Within this environment, a range of informal tactics has emerged—methods that exploit the gaps in self-checkout systems with surprising creativity and consistency. The so-called “banana trick” is perhaps the most emblematic example, not because it is the most sophisticated, but because it captures the underlying dynamic so clearly. By deliberately mislabeling an expensive item as a cheap one, shoppers take advantage of a system that relies on self-reporting. The act itself is quick, often requiring no more than a few taps on a screen, and the perceived risk is low. But it is only one variation among many. The “pass-around” technique removes the need for deception at the interface entirely, relying instead on physical sleight of hand to bypass scanning altogether. Meanwhile, the “ticket switch” introduces a more premeditated layer, involving the manipulation of barcodes before reaching the checkout. Even the “bottom of the basket” maneuver reflects a calculated understanding of how these systems work—and more importantly, where they fail. These behaviors are not random; they represent adaptive responses to a system that, by design, prioritizes speed and autonomy over scrutiny. Each tactic reveals a different facet of the same underlying issue: when oversight is minimized, opportunities for exploitation multiply.
What makes this phenomenon particularly striking is not just the existence of these tactics, but the scale at which they are occurring. Retail shrinkage—long a concern in the industry—has taken on new dimensions in the age of self-checkout. Losses that might once have been attributed to occasional shoplifting or internal errors are now being amplified by a system that facilitates small, repeated acts of dishonesty across thousands of locations. Studies analyzing transaction data suggest that these losses are not isolated incidents but part of a broader pattern, one that accumulates quietly yet significantly over time. A single mis-scanned item may seem inconsequential, but when multiplied across millions of transactions, the financial impact becomes substantial. More importantly, the pattern reveals something about human behavior in low-surveillance environments. When the perceived likelihood of being caught is minimal, and when the act itself can be framed as minor or victimless, the threshold for dishonesty lowers.

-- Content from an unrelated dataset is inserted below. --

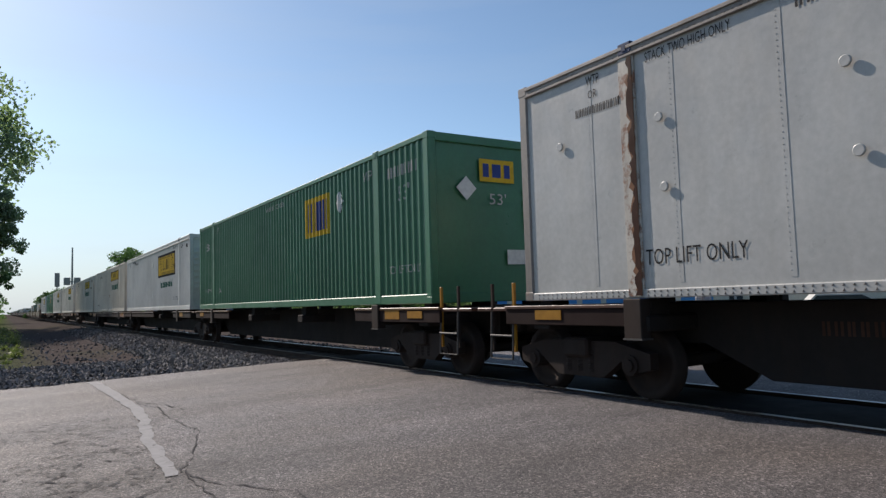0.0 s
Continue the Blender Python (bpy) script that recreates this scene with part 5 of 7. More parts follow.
RAILSTEEL = plain("polished_rail_steel", (0.50, 0.49, 0.48), 0.32, 1.0)
for sx in (-1, 1):
    c = CX + sx * 0.753
    prof = [(-0.036, 0.0), (0.036, 0.0), (0.036, -0.035), (0.01, -0.05), (0.01, -0.13), (0.07, -0.145), (0.07, -0.155), (-0.07, -0.155), (-0.07, -0.145), (-0.01, -0.13), (-0.01, -0.05), (-0.036, -0.035)]
    rail = setting("rail", Geo().prism_y([(c + x, z) for x, z in prof], -300, 1500), STEEL, "rusted steel rail with a polished head", "rail")
    head = part("rail_head", Geo().box(c - 0.03, c + 0.03, -300, 1500, 0.0, 0.003), RAILSTEEL, rail, "polished running surface")

TIE = paint("creosoted_tie", (0.06, 0.045, 0.035), 0.9, 0.4)
tie_mesh = Geo().box(-1.3, 1.3, -0.115, 0.115, -0.33, -0.16, 0.012).mesh("railway_tie", TIE)
for i in range(110):
    t_ob = tagged(new("railway_tie", tie_mesh), "weathered wooden railway tie in ballast", "railway tie", "ties under the track", "structure")
    t_ob.location = (CX + random.uniform(-0.02, 0.02), 16.5 + i * 0.53, random.uniform(-0.01, 0.01))

# ballast stones, loose over the bed and its shoulder
rng = np.random.default_rng(5)
n = 36000
near = rng.random(n) < 0.62
px = np.where(near, rng.uniform(-3.2, 6.2, n), np.where(rng.random(n) < 0.72, 3.9 + 2.3 * rng.random(n) ** 0.8, rng.uniform(-9, 11.5, n)))
py = 15.7 + np.where(near, 8.5 * rng.random(n) ** 1.25, np.abs(rng.normal(0, 17.0, n)))
base = np.array([(1, 0, 0), (-1, 0, 0), (0, 1, 0), (0, -1, 0), (0, 0, 1), (0, 0, -1)], float)
tri = [(0, 2, 4), (2, 1, 4), (1, 3, 4), (3, 0, 4), (2, 0, 5), (1, 2, 5), (3, 1, 5), (0, 3, 5)]
sv, sf = [], []
for k in range(n):
    x, y = float(px[k]), float(py[k])
    if y < edge_y(x) - 0.15 or y > 75 or 6.25 < x < 8.2:
        continue
    r = float(0.024 + 0.046 * rng.random() ** 1.7) * (1 + min(0.7, max(0.0, (y - 26) / 60)))
    shape = base * rng.uniform(0.6, 1.25, (6, 1)) * r
    a, b = rng.uniform(0, 6.28, 2)
    ca, sa, cb, sb = math.cos(a), math.sin(a), math.cos(b), math.sin(b)
    rot = np.array([[ca, -sa, 0], [sa, ca, 0], [0, 0, 1]]) @ np.array([[1, 0, 0], [0, cb, -sb], [0, sb, cb]])
    p = shape @ rot.T + (x, y, ground_z(x, y) + r * 0.45)
    m0 = len(sv)
    sv += [tuple(v) for v in p]
    sf += [tuple(i + m0 for i in t) for t in tri]
stones = Geo()
stones.v, stones.f = sv, sf
BALLAST = stone_material("ballast_stone", (0.030, 0.027, 0.026), (0.27, 0.245, 0.235))
tagged(new("ballast_stones", stones.mesh("ballast_stones", BALLAST)), "grey crushed-stone ballast beside the track", "ballast", "", "stuff")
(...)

This is not necessarily a reflection of widespread criminal intent, but rather an illustration of how context shapes decision-making. The design of the system itself—its emphasis on speed, its lack of immediate oversight—creates conditions in which ethical boundaries become more flexible.

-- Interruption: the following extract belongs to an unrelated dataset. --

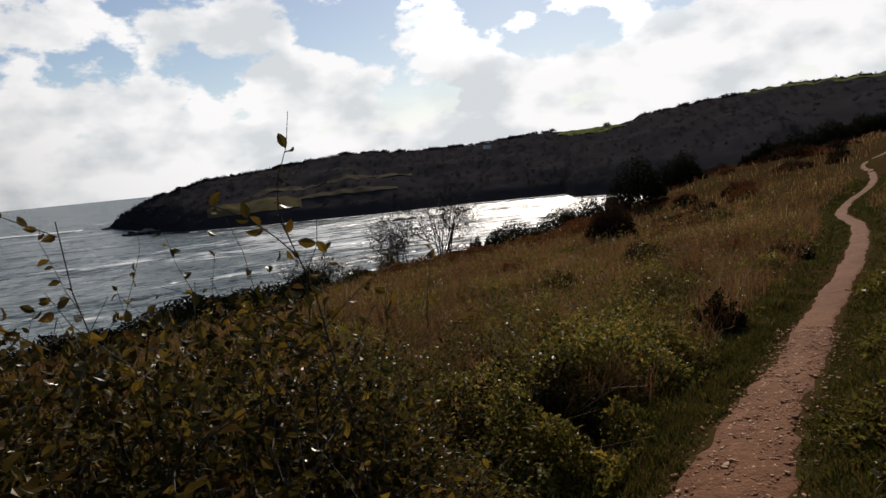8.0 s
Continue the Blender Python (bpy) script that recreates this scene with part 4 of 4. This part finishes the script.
# ---- stones on the path ----
def chip(seed):
    rng = np.random.default_rng(seed)
    n = 6
    a = np.arange(n) * 6.283 / n + rng.uniform(-0.3, 0.3, n)
    r = rng.uniform(0.7, 1.15, n)
    low = np.stack([r * np.cos(a), r * np.sin(a) * 0.75, np.full(n, -0.25)], 1)
    high = low * np.array([0.78, 0.78, 0]) + np.array([0, 0, 0.28]) + rng.normal(size=(n, 3)) * 0.05
    v = np.concatenate([low, high])
    f = [(i, (i + 1) % n, n + (i + 1) % n, n + i) for i in range(n)] + [tuple(range(n, 2 * n))]
    return v, f


rg = np.random.default_rng(91)
shapes = [chip(k) for k in range(8)]
stone_meshes = [mesh_from("stone", v, f, M_stone) for v, f in shapes]
n_st = 7500
u_ = rg.uniform(0, 1, n_st) ** 1.3
k_ = np.searchsorted(along, 6 + u_ * 14)
k_ = np.clip(k_, 0, len(along) - 2)
off_ = rg.normal(size=n_st) * 0.17 - 0.03
off_ = np.clip(off_, -0.36, 0.36)
sx_, sy_ = keep_[k_, 0] + norm[k_, 0] * off_ + rg.normal(size=n_st) * 0.02, keep_[k_, 1] + norm[k_, 1] * off_ + rg.normal(size=n_st) * 0.02
sz_ = lie(sx_, sy_) + 0.014
dim = np.clip(rg.lognormal(-4.5, 0.45, n_st), 0.005, 0.034)
turn = rg.uniform(0, 6.283, n_st)
order = np.argsort(-dim)
single = [i for i in order if 5.2 < sy_[i] < 10.5][:300]
taken = set(int(i) for i in single)
vs, fs, n0 = [], [], 0
for i in range(n_st):
    if i in taken:
        st = new("stone", stone_meshes[i % 8])
        st.parent = path_ob
        st.matrix_basis = Matrix.Translation((sx_[i], sy_[i], sz_[i] + dim[i] * 0.12)) @ Euler((rg.normal() * 0.15, rg.normal() * 0.15, turn[i])).to_matrix().to_4x4() @ Matrix.Diagonal((dim[i], dim[i], dim[i] * 0.45, 1))
        continue
    v, f = shapes[i % 8]
    c, s = math.cos(turn[i]), math.sin(turn[i])
    w = v * dim[i]
    w = np.stack([w[:, 0] * c - w[:, 1] * s + sx_[i], w[:, 0] * s + w[:, 1] * c + sy_[i], w[:, 2] * 0.45 + sz_[i] + dim[i] * 0.1], 1)
    vs.append(w)
    fs += [tuple(n0 + j for j in q) for q in f]
    n0 += len(v)
grit = piece("stone_chips", mesh_from("stone chips", np.concatenate(vs), fs, M_stone), path_ob)
tagged(grit, kind="stuff")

Psychological factors play a crucial role in reinforcing this behavior. Many individuals who engage in these practices do not view themselves as thieves in the traditional sense. Instead, they construct narratives that justify their actions, often framing them as responses to perceived inequities. The idea that large corporations can absorb small losses becomes a convenient rationale, as does the notion that customers are effectively performing unpaid labor by scanning and bagging their own items. In this framing, the act of mis-scanning an item is not seen as theft, but as a form of informal compensation or even resistance. This mindset is further reinforced by the absence of immediate consequences. Unlike traditional shoplifting, which carries a visible risk of confrontation, self-checkout manipulation occurs in a more ambiguous space—one where detection is uncertain and enforcement is inconsistent. Over time, this lack of accountability can lead to normalization. What begins as a one-time decision can evolve into a habitual practice, particularly when reinforced by the observation that others are doing the same. Social proof, even when indirect, can be a powerful driver, subtly shifting perceptions of what is acceptable behavior.

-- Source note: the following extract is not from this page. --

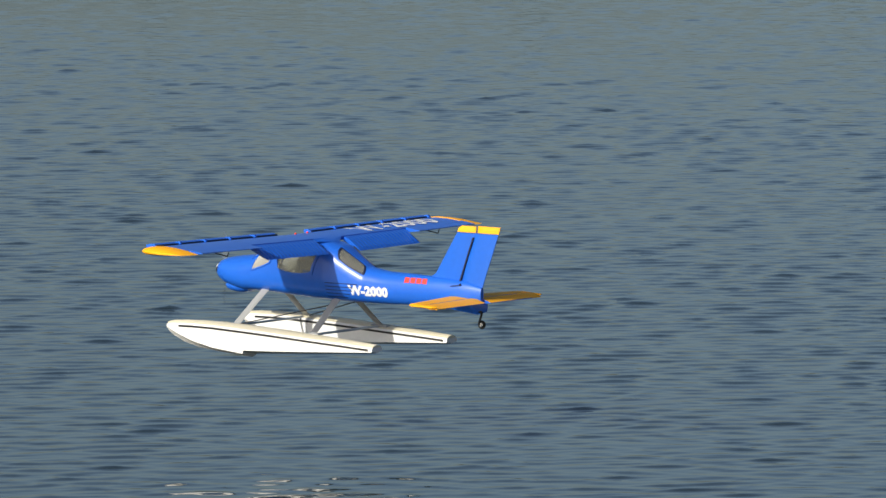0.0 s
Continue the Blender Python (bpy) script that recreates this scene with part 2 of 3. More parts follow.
def build_water():
    fine = np.arange(-6.5, 48.01, 0.08)
    coarse = np.arange(50.0, 360 - 6.6, 2.0)
    az = np.radians(np.concatenate([fine, coarse]))
    near = np.array([0.4, 2.0, 5.0, 9.0, 14.0])
    mid = 16.3 * np.exp(np.arange(0, 1780) * 0.00085)
    r = np.concatenate([near, mid, [mid[-1] + 6, mid[-1] + 14, mid[-1] + 26, mid[-1] + 42]])
    A, R = np.meshgrid(az, r, indexing="ij")
    x, y = -np.sin(A) * R, np.cos(A) * R
    z = ripples(x, y)
    soft = np.clip((R - 16.2) / 0.6, 0, 1) * np.clip((73 - R) / 3, 0, 1)
    deg = np.degrees(A)
    soft *= np.clip((deg + 6.5) / 0.5, 0, 1) * np.clip((48 - deg) / 0.5, 0, 1)
    z *= soft
    na, nr = A.shape
    co = np.stack([x, y, z], -1).reshape(-1, 3)
    i, j = np.meshgrid(np.arange(na), np.arange(nr - 1), indexing="ij")
    i2 = (i + 1) % na
    quads = np.stack([i * nr + j, i * nr + j + 1, i2 * nr + j + 1, i2 * nr + j], -1).reshape(-1, 4)[:, ::-1]
    me = bpy.data.meshes.new("water")
    me.vertices.add(len(co))
    me.vertices.foreach_set("co", co.astype(np.float32).ravel())
    me.loops.add(quads.size)
    me.loops.foreach_set("vertex_index", quads.astype(np.int32).ravel())
    me.polygons.add(len(quads))
    me.polygons.foreach_set("loop_start", np.arange(0, quads.size, 4, dtype=np.int32))
    me.update(calc_edges=True)
    me.shade_smooth()
    me.materials.append(WATER)
    return tagged(new("water", me), "dark rippled lake water mirroring sky and trees", "water", kind="structure")


def build_ground():
    bm = bmesh.new()
    loops = []
    rng = random.Random(3)
    for k in range(180):
        az = k * 2.0
        e = lake_edge(az)
        a = radians(az)
        ring = []
        for d, z in ((-0.6, -0.5), (0.0, 0.02), (0.5, 0.45), (2.0, 0.75), (8, 1.0), (40, 1.6), (200, 2.5), (1600, 6.0)):
            q = max(e + d, 0.02)
            zz = z * (1 + 0.2 * noise.noise((az * 0.12, d * 0.2, 3.0))) if d > 0 else z
            ring.append((-math.sin(a) * q, math.cos(a) * q, zz))
        loops.append(ring)
    vs = [[bm.verts.new(p) for p in lp] for lp in loops]
    for a, b in zip(vs, vs[1:] + vs[:1]):
        for i in range(len(a) - 1):
            bm.faces.new((a[i], b[i], b[i + 1], a[i + 1]))
    # the low grassy mound on which the camera stands
    rows = [[(-math.sin(radians(k * 15)) * q, math.cos(radians(k * 15)) * q, z + 0.05 * min(1.0, q / 2.6) * math.sin(k * 1.7)) for k in range(24)]
            for q, z in ((0.05, 0.80), (0.8, 0.78), (1.6, 0.55), (2.6, 0.08), (3.2, -0.45))]
    rings(bm, rows)
    return tagged(part("ground", bm, GRASS), "grassy lake bank sloping up from the water", "ground", kind="structure")


# ---------------------------------------------------------------- trees on the far bank
def build_tree(kind, seed, height):
    rng = random.Random(seed)
    tree = new("tree")
    bm = bmesh.new()
    r0 = height * 0.011 + 0.03
    pts = []
    x = y = 0.0
    for i in range(7):
        k = i / 6
        pts.append((Vector((x, y, height * 0.9 * k)), r0 * (1 - 0.9 * k) + 0.01))
        x += rng.uniform(-0.02, 0.02) * height
        y += rng.uniform(-0.02, 0.02) * height
    for (a, ra), (b, rb) in zip(pts, pts[1:]):
        tube(bm, a, b, ra, rb, n=7)
    tips = []
    for i in range(30 if kind != "bare" else 44):
        k = rng.uniform(0.05, 0.97)
        j = min(int(k * 6), 5)
        base = pts[j][0].lerp(pts[j + 1][0], k * 6 - j)
        spread = height * (0.26 if kind != "tall" else 0.17) * (1.15 - 0.75 * k) * rng.uniform(0.6, 1.1)
        a = rng.uniform(0, 6.3)
        tip = base + Vector((math.cos(a) * spread, math.sin(a) * spread, spread * rng.uniform(0.15, 0.8)))
        tube(bm, base, tip, r0 * 0.32 * (1.1 - k), 0.012, n=5)
        tips += [(base.lerp(tip, q), spread) for q in (0.4, 0.62, 0.82, 1.0)]
    part("trunk", bm, BARK, tree)
    bm = bmesh.new()
    per = {"leafy": 34, "tall": 60, "bare": 17}[kind]
    size = {"leafy": 0.30, "tall": 0.32, "bare": 0.15}[kind] * height / 12
    for c, spread in tips:
        for _ in range(per):
            p = c + Vector((rng.gauss(0, 1), rng.gauss(0, 1), rng.gauss(0, 0.8))) * spread * 0.22
            n = Vector((rng.gauss(0, 1), rng.gauss(0, 1), rng.gauss(0, 1))).normalized()
            u = n.orthogonal().normalized()
            v = n.cross(u)
            s = size * rng.uniform(0.5, 1.3)
            w = 0.55 if kind != "bare" else 0.22
            bm.faces.new([bm.verts.new(p + q) for q in (-u * s, v * s * w, u * s, -v * s * w)])
    part("crown", bm, {"leafy": LEAF_OLIVE, "tall": LEAF_DARK, "bare": LEAF_BROWN}[kind], tree, smooth=False)
    label = {"leafy": "olive leafy tree on the far grassy bank",
             "tall": "tall dark green tree on the far bank",
             "bare": "bare brown twiggy tree on the far bank"}[kind]
    return tagged(tree, label, "tree", group="trees on the far bank")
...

At the same time, institutional responses have struggled to keep pace with the evolving nature of the problem. Law enforcement agencies, already dealing with a wide range of demands, often prioritize more serious offenses over minor retail losses. This creates a gap between the occurrence of these acts and the likelihood of formal consequences, further contributing to the sense of impunity. Retailers, for their part, have been forced to reconsider the balance between convenience and control. Some have reduced the number of self-checkout stations or reintroduced staffed lanes, while others have invested heavily in technological solutions aimed at closing the gaps. Advanced systems now incorporate weight sensors, computer vision, and machine learning algorithms capable of identifying discrepancies in real time. These technologies represent an attempt to restore a form of oversight—not through human presence, but through automated detection. Cameras can analyze the shape and appearance of items, comparing them against scanned inputs, while software can flag unusual patterns of behavior. Transactions can be paused, reviewed, or even halted entirely when inconsistencies are detected. In essence, the system is evolving to reintroduce accountability, albeit in a different form.
This shift marks the beginning of a new phase in the evolution of retail automation, one in which the initial optimism surrounding self-checkout is tempered by a more nuanced understanding of its limitations. The “digital Wild West” that once characterized these systems—an environment of relative freedom and minimal oversight—is gradually giving way to a more controlled and monitored landscape. For consumers, this means that the informal practices that once seemed low-risk are becoming increasingly detectable, and therefore less viable. For retailers, it represents an ongoing challenge: how to maintain the efficiency and convenience that customers value while minimizing the vulnerabilities that those same features create. Ultimately, the story of self-checkout is not just about technology, but about the interplay between systems and human behavior. It highlights the importance of designing environments that account for real-world decision-making, rather than idealized assumptions. As automation continues to expand, this lesson will remain relevant across industries. Trust, it turns out, is not easily automated—and when it is taken for granted, the consequences can be both subtle and far-reaching.